Based on the <issue> provided, the main issue is related to "Data leakage." The context suggests that language models might have been or will be trained on the data from the Spider task, which could limit the conclusions drawn from these tasks. The suggested options include handling this by either removing the tasks, adding a canary GUID to the yale-lily.github.io pages, including a disclaimer, or doing nothing since BIG-bench is considered stable.

Now, evaluating the agent's response:

1. **Precise Contextual Evidence (m1)**: The agent correctly spots an issue related to the misformatted README file, pointing out that it contains JSON-like content instead of the expected human-readable documentation in Markdown format. The agent provides specific evidence from the README.md file to support this observation. However, the agent does not address the main issue of data leakage that was highlighted in the context. It only focuses on the README.md file issue.
   
2. **Detailed Issue Analysis (m2)**: The agent provides a detailed analysis of the issue with the README.md file, explaining the discrepancy between the expected content and the actual content found. However, it fails to address the broader issue of data leakage and its implications, which was the main concern mentioned in the context.

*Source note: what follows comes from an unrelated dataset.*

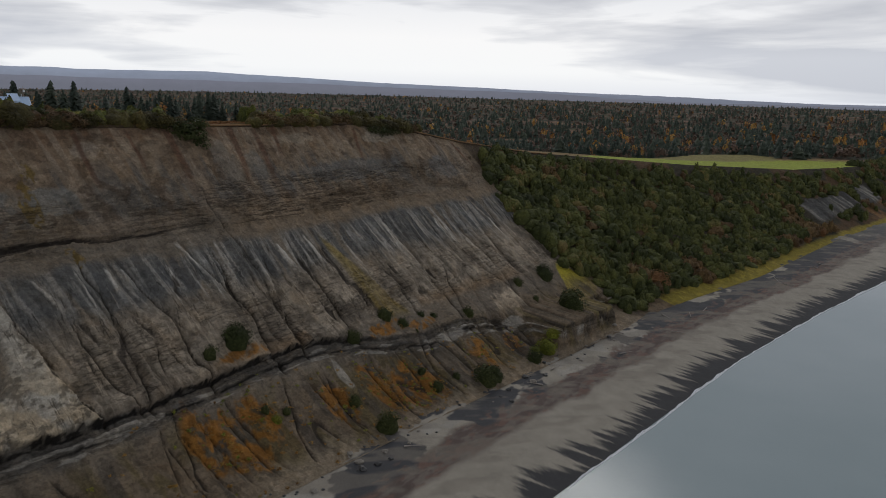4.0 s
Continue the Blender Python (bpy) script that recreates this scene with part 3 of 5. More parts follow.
    for cx, cz, rx, rz in ((34, 31, 2.6, 3.6), (40.5, 29.5, 3.0, 3.8), (60.5, 28.5, 4.6, 4.6), (-13, 31.5, 4.5, 2.8), (9, 30.5, 3, 3), (78, 30, 3, 4), (88, 32, 5, 4), (-28, 31.5, 3.5, 3)):
        dab(cx, cz, rx, rz, 56, (0.112, 0.118, 0.125), 0.8, 0.05, (0.7, 6, 0.28, 0.45))
    lay((1 - smooth(-58, -48, x)) * smooth(16, 20, z) * (1 - smooth(34, 38, z)), (0.135, 0.131, 0.121), 0.8)
    lay((1 - smooth(-60, -50, x)) * smooth(17, 19, z) * (1 - smooth(26, 33, z)) * smooth(0.42, 0.6, fbm(u / 3.0, z / 14, 63, 3)), (0.200, 0.190, 0.170), 0.6)
    lay(shoulder * smooth(0.54, 0.62, streak), (0.30, 0.296, 0.285), 0.6)
    lay(pale, (0.43, 0.43, 0.42), 0.9)
    # buttresses below: beige, blocky, weathered
    mid = smooth(16.5, 18, z) * (1 - smooth(25, 30, z + 2 * (n2 - 0.5))) * (0.4 + 0.6 * smooth(-64, -52, x))
    lay(mid * smooth(0.26, 0.48, n2), (0.325, 0.294, 0.252), 0.85)
    lay(mid * smooth(0.56, 0.68, fbm(x / 2.6, z / 2.2, 89, 4)), (0.16, 0.142, 0.122), 0.55)
    lay(mid * smooth(0.54, 0.66, streak), (0.165, 0.150, 0.130), 0.45)
    lay(mid * (1 - smooth(18, 20.5, z)) * smooth(0.5, 0.6, n1), (0.20, 0.14, 0.085), 0.55)
    cone = cone_mask(x, z)
    lay(cone * (0.45 + 0.55 * smooth(0.36, 0.56, fbm(u / 1.4, z / 5, 91, 4))), (0.40, 0.39, 0.362), 0.85)
    lay(cone * (1 - smooth(20, 26, z)) * smooth(0.42, 0.56, fbm(x / 4, z / 3, 92, 4)), (0.40, 0.35, 0.275), 0.8)
    lay(cone * smooth(0.53, 0.60, fbm(x / 1.6, z / 0.9, 93, 4, 0.6)) * (1 - smooth(25, 32, z)), (0.13, 0.118, 0.10), 0.7)
    # olive talus, sandy slab, yellow grass on the point
    left, right = np.interp(z, [16, 19, 30, 34], [25.0, 25.4, 24.2, 24.2]), np.interp(z, [16, 17, 27, 34], [34.5, 33.9, 29.0, 25.0])
    lay(smooth(-0.4, 0.9, x - left + 1.2 * (n2 - 0.5)) * smooth(-0.4, 0.9, right - x + 1.2 * (n2 - 0.5)) * smooth(16, 18, z) * (1 - smooth(31, 34, z)) * (0.65 + 0.35 * smooth(0.4, 0.6, streak)), (0.245, 0.202, 0.092), 0.95)
    dab(68.5, 13.2, 6.2, 2.8, 56, (0.385, 0.34, 0.282), 0.92, -0.4)
    left, right = np.interp(z, [8.5, 10.0, 10.6, 12, 14.5, 18], [90, 81, 84, 94, 98, 102]), np.interp(z, [8.5, 10.2, 12, 14.5, 18], [97, 108, 110, 107, 104])
    lay(smooth(81, 93, x) * smooth(4, 5, z) * (1 - smooth(9.2, 10, z)), (0.25, 0.215, 0.165), 0.8)
    lay(smooth(108, 113, x), (0.06, 0.045, 0.028), 0.9)
    lay(smooth(-0.5, 0.8, x - left + 2 * (n2 - 0.5)) * smooth(-0.5, 0.8, right - x + 2 * (n2 - 0.5)) * smooth(9.0, 9.6, z) * (1 - smooth(16, 18, z)), (0.34, 0.31, 0.050), 0.95)
    # the rust-red spring and its stain
    dab(-47.6, 36.6, 3.2, 1.1, 57, (0.23, 0.080, 0.030), 0.9, 0.0, (1.0, 0.6, 0.30, 0.45))
    dab(-48.0, 34.9, 1.3, 1.7, 57, (0.22, 0.10, 0.05), 0.75)
    dab(-62, 37.6, 7, 0.5, 59, (0.22, 0.10, 0.055), 0.6)
    # foot slope: grey-brown debris with moss and dry grass
    low = 1 - smooth(10.5, 15, z)
    lay(low, (0.170, 0.140, 0.106), 0.8)
    lay(low * smooth(0.50, 0.62, fbm((x + 0.2 * z) / 3.0, z / 5, 61, 4)), (0.115, 0.098, 0.045), 0.6)
    lay(low * smooth(0.56, 0.66, fbm(x / 2.2, z / 6, 62, 3)), (0.085, 0.080, 0.074), 0.6)
    for cx, cz, rx, rz in SCRUB:
        dab(cx, cz, 1.3 * rx, 1.15 * rz, 60, (0.275, 0.145, 0.038), 0.85, 0.12, (1.1, 1.0, 0.34, 0.56))
    for cx, cz, rx, rz in ((-33, 45, 1.8, 3.6), (-31, 50, 1.5, 1.8), (-75, 45.0, 3.6, 1.8), (-64.5, 44.5, 1.5, 1.2), (-67, 36.3, 3.6, 0.8), (-88, 44, 3, 2), (-58, 36.5, 2, 0.8), (-30, 36.3, 1.6, 1.6)):
        dab(cx, cz, rx, rz, 63, (0.175, 0.130, 0.042), 0.8, 0.0, (0.9, 0.9, 0.42, 0.54))
    # sand washed up against the foot in ragged fans
    lay((1 - smooth(3.9, 5.6, z + 3.2 * (fbm(x / 4, z / 3, 100, 4) - 0.5))) * (1 - smooth(104, 112, x)), (0.235, 0.205, 0.165), 0.85)
    # bedded stretches: bed joints, undercut shade and lit ledge tops put into colour
    stretch = np.interp(x, [-90, -40, -20, -5, 8, 16, 30, 52, 66, 80], [0.9, 0.8, 0.5, 0.6, 0.75, 1.0, 1.0, 1.0, 0.6, 0.35])
    bedded = smooth(36.5, 38, z) * (1 - smooth(44.5, 46.5, z + 2 * (n1 - 0.5))) * (0.4 + 0.6 * smooth(0.38, 0.5, fbm(x / 7, z / 4, 83, 4))) * stretch
    blocky = 0.85 * smooth(16.8, 18.0, z) * (1 - smooth(24, 29, z)) * smooth(0.40, 0.54, fbm(x / 5, z / 4, 82, 4))
    lay(bedded * ledge_lines(x, z), (0.060, 0.049, 0.040), 0.85)
    lay(blocky * ledge_lines(x, z), (0.085, 0.074, 0.064), 0.75)
    lay(bedded * ledge_lines(x, z + 0.28), (0.30, 0.26, 0.21), 0.5)
    # the two dark seams
    lower, upper = z - lower_seam(x), z - upper_seam(x)
    crisp = 1 - smooth(6, 22, x)
    lay(smooth(-3.0, -1.6, lower + 2.0 * (n2 - 0.5)) * (1 - smooth(0.0, 0.3, lower)) * (0.55 + 0.45 * smooth(0.4, 0.55, fbm(x / 3, z / 0.5, 65, 3))) * (1 - 0.75 * smooth(44, 60, x)), (0.112, 0.110, 0.107), 0.85)
    lay(smooth(-0.40, -0.25, lower + 0.3 * (fbm(x / 1.5, z * 0, 94, 3) - 0.5)) * (1 - smooth(0.05, 0.22, lower + 0.7 * (fbm(x / 0.7, z / 0.5, 69, 3) - 0.5))) * (0.35 + 0.65 * crisp) * smooth(0.22, 0.38, fbm(x / 2, z / 0.4, 69, 3)), (0.022, 0.020, 0.019), 0.95)
    lay(smooth(-1.75, -1.6, lower) * (1 - smooth(-1.5, -1.35, lower)) * smooth(0.36, 0.5, fbm(x / 5, z / 0.8, 64, 3)) * (1 - smooth(46, 66, x)), (0.030, 0.028, 0.026), 0.9)
    ledge = smooth(-1.36, -1.2, lower) * (1 - smooth(-0.95, -0.8, lower)) + smooth(-2.5, -2.3, lower) * (1 - smooth(-1.95, -1.8, lower))
    lay(ledge * smooth(0.48, 0.58, fbm(x / 5, z / 0.9, 66, 4)), (0.30, 0.295, 0.28), 0.85)
    for cx, cz, rx, rz in ((6.4, 12.0, 1.1, 2.2), (40, 11.8, 5.0, 0.9), (-36, 14.8, 6.5, 0.5), (62, 10.2, 4.0, 1.0)):
        dab(cx, cz, rx, rz, 67, (0.31, 0.302, 0.285), 0.75)
    thick = np.interp(x, [-100, -60, -45, -36, -22, -8, 4], [1.0, 1.0, 0.8, 0.45, 0.28, 0.2, 0.1])
    ragged = 0.8 * (fbm(x / 1.7, z / 0.6, 90, 3) - 0.5)
    lay(smooth(-1.0, -0.55, upper / thick + ragged) * (1 - smooth(0.6, 1.1, upper / thick + ragged)) * (1 - 0.85 * smooth(-16, 6, x)) * (0.55 + 0.45 * smooth(0.38, 0.5, fbm(x / 6, z / 0.3, 67, 4))), (0.036, 0.031, 0.028), 0.92)
    # dark rill beds, their shade put into the soil colour
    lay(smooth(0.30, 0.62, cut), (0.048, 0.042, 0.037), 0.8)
    tone = 0.146 * (tone / 0.165) ** 1.2
    return np.clip(tone * np.array([1.12, 1.035, 0.915]), 0, 0.6), np.clip(0.7 * bedded + blocky * 0.6 + 0.5 * smooth(-3, -2, lower) * (1 - smooth(-0.2, 0.3, lower)), 0, 1)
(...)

3. **Relevance of Reasoning (m3)**: The agent's reasoning is related to the specific issue of the misformatted README file but lacks relevance to the broader issue of data leakage as discussed in the context.

Considering the evaluation of the agent's response based on the metrics:

- m1: 0.5 (The agent spotted and provided context evidence for one issue but missed the main issue of data leakage)
- m2: 0.8 (The agent provided a detailed analysis of the misformatted README.md file)
- m3: 0.2 (The agent's reasoning is relevant to the identified README.md issue but lacks relevance to the data leakage issue)

Overall, the agent's response is partially successful as it addresses one specific issue accurately but fails to address the main issue of data leakage and its implications. Hence, the **decision: partially**.